In a famous psychology experiment, subjects were asked to watch a video in which six people pass basketballs back and forth. Three of the people in the video wore white shirts, three wore black. The subjects were asked to keep a silent count of the number of passes made by people wearing white shirts. In the middle of all this, a person in a gorilla suit wanders through the scene, spending nine seconds on screen, even facing the camera and pounding its chest. Surprisingly, half of the subjects never even noticed the gorilla, so intent were they on their counting task. I have to admit, I would have expected to be one of the noticers.
On my way to an appointment this evening with a few minutes to burn beforehand, I stopped in the library to return some books and pick up another one. As I walked in, I noticed the table with free masks and wondered for a moment if we were required to wear them in here, or if it was just strongly encouraged. I decided to follow the adage that it’s always better to ask for forgiveness rather than permission, but I glanced around and noticed a few other maskless people, which reassured me that I wouldn’t become a martyr for the Free Face movement. I went over to the hold rack, picked up my book, and then went across the room to the new non-fiction shelves. While browsing around, I saw a couple come in with a young girl, maybe four or five. Also maskless, I noticed. Soon, the girl’s squeals of excitement vaguely disrupted my laser focus on book titles, and I glanced up and saw it — an actual Triceratops skeleton, right there in the middle of the floor, mere feet away from the hold rack where I had just been. There’s a new natural history museum being built nearby, and we had read that the library would become the temporary home of the Triceratops in the meantime. The Lady of the House had even said to me, a mere fifteen minutes earlier as I left the house, to “see if the Triceratops is in the library yet!” Yes, dear, go to my appointment, pick up a few things at the grocery store, check on the dinosaur skeleton, uh-uh, gotcha.

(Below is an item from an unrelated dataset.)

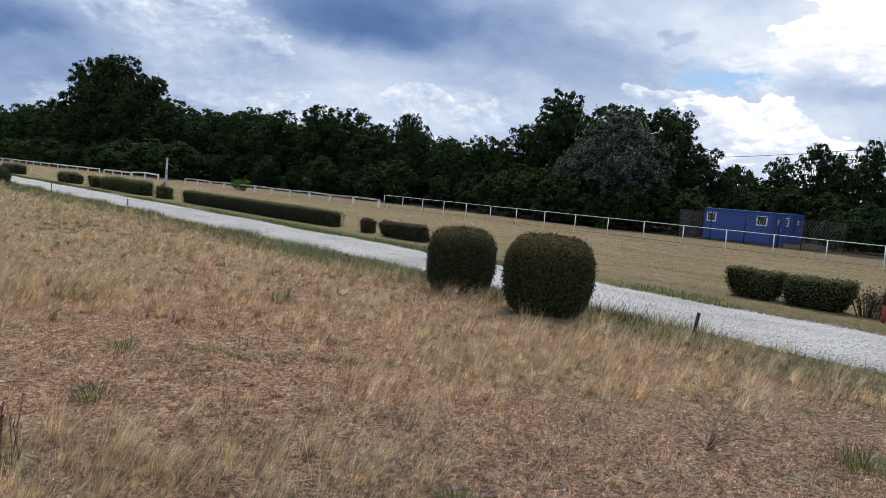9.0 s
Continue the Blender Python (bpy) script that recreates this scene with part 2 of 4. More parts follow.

As a kid, I was, like many kids, a dinosaur nut. I’ve only been to the Smithsonian’s natural history museum maybe four or five times in my life, certainly not often enough to become jaded by the presence of the mortal remains of a giant horned animal the size of a tank. Assuming that some part of my subconscious mind was aware of the skeleton and recognized it as such, rather than just another one of the pointless sculptures that typically adorn public properties, how was I not arrested by the sight? How quickly we become habituated to the most incredible things! A dinosaur stands before me, and all I’m noticing is the presence or absence of a fabric rectangle on people’s faces. This is why we can’t have nice things.